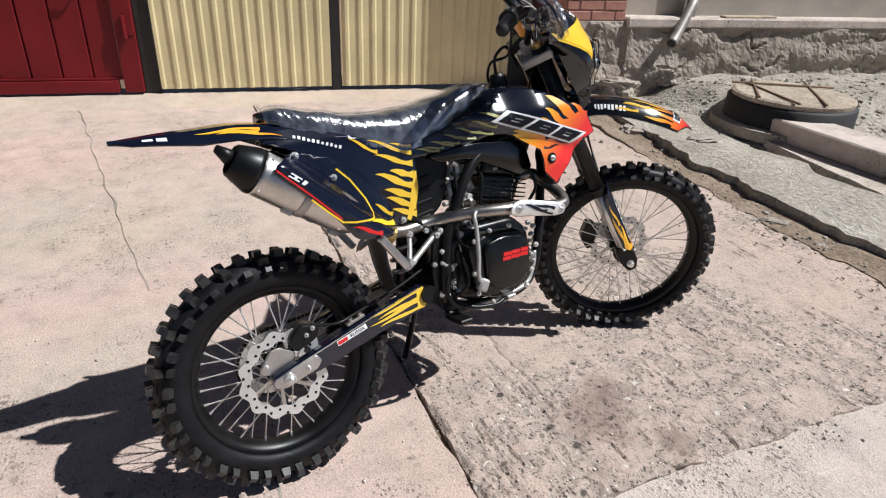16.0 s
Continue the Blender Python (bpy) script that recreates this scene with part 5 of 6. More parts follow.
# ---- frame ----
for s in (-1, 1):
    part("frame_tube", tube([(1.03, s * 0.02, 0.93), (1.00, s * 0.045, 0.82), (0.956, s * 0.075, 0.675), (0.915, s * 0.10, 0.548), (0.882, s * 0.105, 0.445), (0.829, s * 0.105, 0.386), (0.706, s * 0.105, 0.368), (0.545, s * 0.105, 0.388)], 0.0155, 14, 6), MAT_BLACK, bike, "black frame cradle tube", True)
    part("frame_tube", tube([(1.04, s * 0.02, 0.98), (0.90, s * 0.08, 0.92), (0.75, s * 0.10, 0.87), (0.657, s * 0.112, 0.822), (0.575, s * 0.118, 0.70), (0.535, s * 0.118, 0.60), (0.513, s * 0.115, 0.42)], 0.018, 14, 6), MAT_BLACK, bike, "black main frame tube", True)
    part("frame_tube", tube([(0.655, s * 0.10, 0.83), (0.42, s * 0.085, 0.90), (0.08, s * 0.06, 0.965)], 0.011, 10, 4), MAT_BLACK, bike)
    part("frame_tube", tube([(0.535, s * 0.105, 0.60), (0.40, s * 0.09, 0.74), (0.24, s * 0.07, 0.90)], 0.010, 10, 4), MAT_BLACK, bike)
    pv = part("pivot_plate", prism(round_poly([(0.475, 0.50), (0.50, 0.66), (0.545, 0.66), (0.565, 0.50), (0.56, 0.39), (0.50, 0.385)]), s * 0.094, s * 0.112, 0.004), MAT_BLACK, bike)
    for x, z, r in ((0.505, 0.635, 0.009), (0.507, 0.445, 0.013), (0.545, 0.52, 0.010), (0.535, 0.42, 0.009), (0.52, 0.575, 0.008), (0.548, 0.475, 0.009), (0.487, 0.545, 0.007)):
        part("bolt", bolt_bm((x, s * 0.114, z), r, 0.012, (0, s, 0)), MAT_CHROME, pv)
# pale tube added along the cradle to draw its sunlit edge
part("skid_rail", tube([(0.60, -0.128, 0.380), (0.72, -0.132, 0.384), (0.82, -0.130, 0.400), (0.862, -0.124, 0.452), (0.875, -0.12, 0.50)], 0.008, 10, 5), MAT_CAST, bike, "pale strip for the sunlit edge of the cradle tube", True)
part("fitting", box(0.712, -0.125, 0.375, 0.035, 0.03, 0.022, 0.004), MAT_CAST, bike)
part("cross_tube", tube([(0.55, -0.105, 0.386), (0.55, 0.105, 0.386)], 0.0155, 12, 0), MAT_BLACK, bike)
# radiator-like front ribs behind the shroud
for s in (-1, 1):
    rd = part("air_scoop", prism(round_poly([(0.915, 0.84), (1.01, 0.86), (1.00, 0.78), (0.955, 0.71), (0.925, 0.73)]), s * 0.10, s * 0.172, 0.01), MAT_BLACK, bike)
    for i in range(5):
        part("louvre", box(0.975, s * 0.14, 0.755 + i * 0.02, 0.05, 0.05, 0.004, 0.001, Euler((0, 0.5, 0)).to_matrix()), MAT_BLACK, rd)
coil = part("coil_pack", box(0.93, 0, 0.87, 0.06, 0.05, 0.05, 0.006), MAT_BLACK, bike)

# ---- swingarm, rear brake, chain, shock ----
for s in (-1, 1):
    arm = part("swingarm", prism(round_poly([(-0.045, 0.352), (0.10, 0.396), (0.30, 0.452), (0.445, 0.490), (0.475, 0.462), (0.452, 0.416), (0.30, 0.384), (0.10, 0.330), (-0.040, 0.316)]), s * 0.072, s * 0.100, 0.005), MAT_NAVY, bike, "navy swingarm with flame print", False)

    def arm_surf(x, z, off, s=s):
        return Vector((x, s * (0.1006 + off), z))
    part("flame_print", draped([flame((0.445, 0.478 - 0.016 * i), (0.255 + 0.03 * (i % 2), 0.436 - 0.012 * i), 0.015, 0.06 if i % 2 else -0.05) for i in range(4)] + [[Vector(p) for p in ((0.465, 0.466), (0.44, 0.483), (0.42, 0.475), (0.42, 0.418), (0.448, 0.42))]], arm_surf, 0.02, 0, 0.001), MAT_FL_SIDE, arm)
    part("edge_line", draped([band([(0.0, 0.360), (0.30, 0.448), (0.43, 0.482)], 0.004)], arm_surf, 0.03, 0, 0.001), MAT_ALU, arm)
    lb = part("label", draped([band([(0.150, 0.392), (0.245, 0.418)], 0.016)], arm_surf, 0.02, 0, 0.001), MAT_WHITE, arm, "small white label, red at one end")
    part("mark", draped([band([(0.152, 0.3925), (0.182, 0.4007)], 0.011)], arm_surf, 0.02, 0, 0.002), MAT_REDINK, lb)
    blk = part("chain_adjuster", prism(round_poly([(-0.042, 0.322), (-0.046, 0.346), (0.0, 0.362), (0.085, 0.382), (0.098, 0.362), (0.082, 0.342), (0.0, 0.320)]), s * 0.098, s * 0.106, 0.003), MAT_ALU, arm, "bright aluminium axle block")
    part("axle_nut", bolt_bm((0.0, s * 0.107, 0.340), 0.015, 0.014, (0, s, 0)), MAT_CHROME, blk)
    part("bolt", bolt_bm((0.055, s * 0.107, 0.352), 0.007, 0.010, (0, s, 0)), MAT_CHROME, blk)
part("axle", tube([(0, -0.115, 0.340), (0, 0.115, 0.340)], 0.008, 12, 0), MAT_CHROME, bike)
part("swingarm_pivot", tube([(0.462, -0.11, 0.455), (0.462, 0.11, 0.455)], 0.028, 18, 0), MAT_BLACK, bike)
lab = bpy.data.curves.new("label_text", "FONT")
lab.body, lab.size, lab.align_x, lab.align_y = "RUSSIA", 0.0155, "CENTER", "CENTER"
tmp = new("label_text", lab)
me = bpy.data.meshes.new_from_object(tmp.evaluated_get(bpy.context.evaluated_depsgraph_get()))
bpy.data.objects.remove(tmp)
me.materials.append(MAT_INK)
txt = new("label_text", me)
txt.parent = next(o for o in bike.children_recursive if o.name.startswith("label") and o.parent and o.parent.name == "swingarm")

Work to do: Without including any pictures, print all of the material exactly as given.

Exercise result:
16.0 s
Continue the Blender Python (bpy) script that recreates this scene with part 5 of 6. More parts follow.
# ---- frame ----
for s in (-1, 1):
    part("frame_tube", tube([(1.03, s * 0.02, 0.93), (1.00, s * 0.045, 0.82), (0.956, s * 0.075, 0.675), (0.915, s * 0.10, 0.548), (0.882, s * 0.105, 0.445), (0.829, s * 0.105, 0.386), (0.706, s * 0.105, 0.368), (0.545, s * 0.105, 0.388)], 0.0155, 14, 6), MAT_BLACK, bike, "black frame cradle tube", True)
    part("frame_tube", tube([(1.04, s * 0.02, 0.98), (0.90, s * 0.08, 0.92), (0.75, s * 0.10, 0.87), (0.657, s * 0.112, 0.822), (0.575, s * 0.118, 0.70), (0.535, s * 0.118, 0.60), (0.513, s * 0.115, 0.42)], 0.018, 14, 6), MAT_BLACK, bike, "black main frame tube", True)
    part("frame_tube", tube([(0.655, s * 0.10, 0.83), (0.42, s * 0.085, 0.90), (0.08, s * 0.06, 0.965)], 0.011, 10, 4), MAT_BLACK, bike)
    part("frame_tube", tube([(0.535, s * 0.105, 0.60), (0.40, s * 0.09, 0.74), (0.24, s * 0.07, 0.90)], 0.010, 10, 4), MAT_BLACK, bike)
    pv = part("pivot_plate", prism(round_poly([(0.475, 0.50), (0.50, 0.66), (0.545, 0.66), (0.565, 0.50), (0.56, 0.39), (0.50, 0.385)]), s * 0.094, s * 0.112, 0.004), MAT_BLACK, bike)
    for x, z, r in ((0.505, 0.635, 0.009), (0.507, 0.445, 0.013), (0.545, 0.52, 0.010), (0.535, 0.42, 0.009), (0.52, 0.575, 0.008), (0.548, 0.475, 0.009), (0.487, 0.545, 0.007)):
        part("bolt", bolt_bm((x, s * 0.114, z), r, 0.012, (0, s, 0)), MAT_CHROME, pv)
# pale tube added along the cradle to draw its sunlit edge
part("skid_rail", tube([(0.60, -0.128, 0.380), (0.72, -0.132, 0.384), (0.82, -0.130, 0.400), (0.862, -0.124, 0.452), (0.875, -0.12, 0.50)], 0.008, 10, 5), MAT_CAST, bike, "pale strip for the sunlit edge of the cradle tube", True)
part("fitting", box(0.712, -0.125, 0.375, 0.035, 0.03, 0.022, 0.004), MAT_CAST, bike)
part("cross_tube", tube([(0.55, -0.105, 0.386), (0.55, 0.105, 0.386)], 0.0155, 12, 0), MAT_BLACK, bike)
# radiator-like front ribs behind the shroud
for s in (-1, 1):
    rd = part("air_scoop", prism(round_poly([(0.915, 0.84), (1.01, 0.86), (1.00, 0.78), (0.955, 0.71), (0.925, 0.73)]), s * 0.10, s * 0.172, 0.01), MAT_BLACK, bike)
    for i in range(5):
        part("louvre", box(0.975, s * 0.14, 0.755 + i * 0.02, 0.05, 0.05, 0.004, 0.001, Euler((0, 0.5, 0)).to_matrix()), MAT_BLACK, rd)
coil = part("coil_pack", box(0.93, 0, 0.87, 0.06, 0.05, 0.05, 0.006), MAT_BLACK, bike)

# ---- swingarm, rear brake, chain, shock ----
for s in (-1, 1):
    arm = part("swingarm", prism(round_poly([(-0.045, 0.352), (0.10, 0.396), (0.30, 0.452), (0.445, 0.490), (0.475, 0.462), (0.452, 0.416), (0.30, 0.384), (0.10, 0.330), (-0.040, 0.316)]), s * 0.072, s * 0.100, 0.005), MAT_NAVY, bike, "navy swingarm with flame print", False)

    def arm_surf(x, z, off, s=s):
        return Vector((x, s * (0.1006 + off), z))
    part("flame_print", draped([flame((0.445, 0.478 - 0.016 * i), (0.255 + 0.03 * (i % 2), 0.436 - 0.012 * i), 0.015, 0.06 if i % 2 else -0.05) for i in range(4)] + [[Vector(p) for p in ((0.465, 0.466), (0.44, 0.483), (0.42, 0.475), (0.42, 0.418), (0.448, 0.42))]], arm_surf, 0.02, 0, 0.001), MAT_FL_SIDE, arm)
    part("edge_line", draped([band([(0.0, 0.360), (0.30, 0.448), (0.43, 0.482)], 0.004)], arm_surf, 0.03, 0, 0.001), MAT_ALU, arm)
    lb = part("label", draped([band([(0.150, 0.392), (0.245, 0.418)], 0.016)], arm_surf, 0.02, 0, 0.001), MAT_WHITE, arm, "small white label, red at one end")
    part("mark", draped([band([(0.152, 0.3925), (0.182, 0.4007)], 0.011)], arm_surf, 0.02, 0, 0.002), MAT_REDINK, lb)
    blk = part("chain_adjuster", prism(round_poly([(-0.042, 0.322), (-0.046, 0.346), (0.0, 0.362), (0.085, 0.382), (0.098, 0.362), (0.082, 0.342), (0.0, 0.320)]), s * 0.098, s * 0.106, 0.003), MAT_ALU, arm, "bright aluminium axle block")
    part("axle_nut", bolt_bm((0.0, s * 0.107, 0.340), 0.015, 0.014, (0, s, 0)), MAT_CHROME, blk)
    part("bolt", bolt_bm((0.055, s * 0.107, 0.352), 0.007, 0.010, (0, s, 0)), MAT_CHROME, blk)
part("axle", tube([(0, -0.115, 0.340), (0, 0.115, 0.340)], 0.008, 12, 0), MAT_CHROME, bike)
part("swingarm_pivot", tube([(0.462, -0.11, 0.455), (0.462, 0.11, 0.455)], 0.028, 18, 0), MAT_BLACK, bike)
lab = bpy.data.curves.new("label_text", "FONT")
lab.body, lab.size, lab.align_x, lab.align_y = "RUSSIA", 0.0155, "CENTER", "CENTER"
tmp = new("label_text", lab)
me = bpy.data.meshes.new_from_object(tmp.evaluated_get(bpy.context.evaluated_depsgraph_get()))
bpy.data.objects.remove(tmp)
me.materials.append(MAT_INK)
txt = new("label_text", me)
txt.parent = next(o for o in bike.children_recursive if o.name.startswith("label") and o.parent and o.parent.name == "swingarm")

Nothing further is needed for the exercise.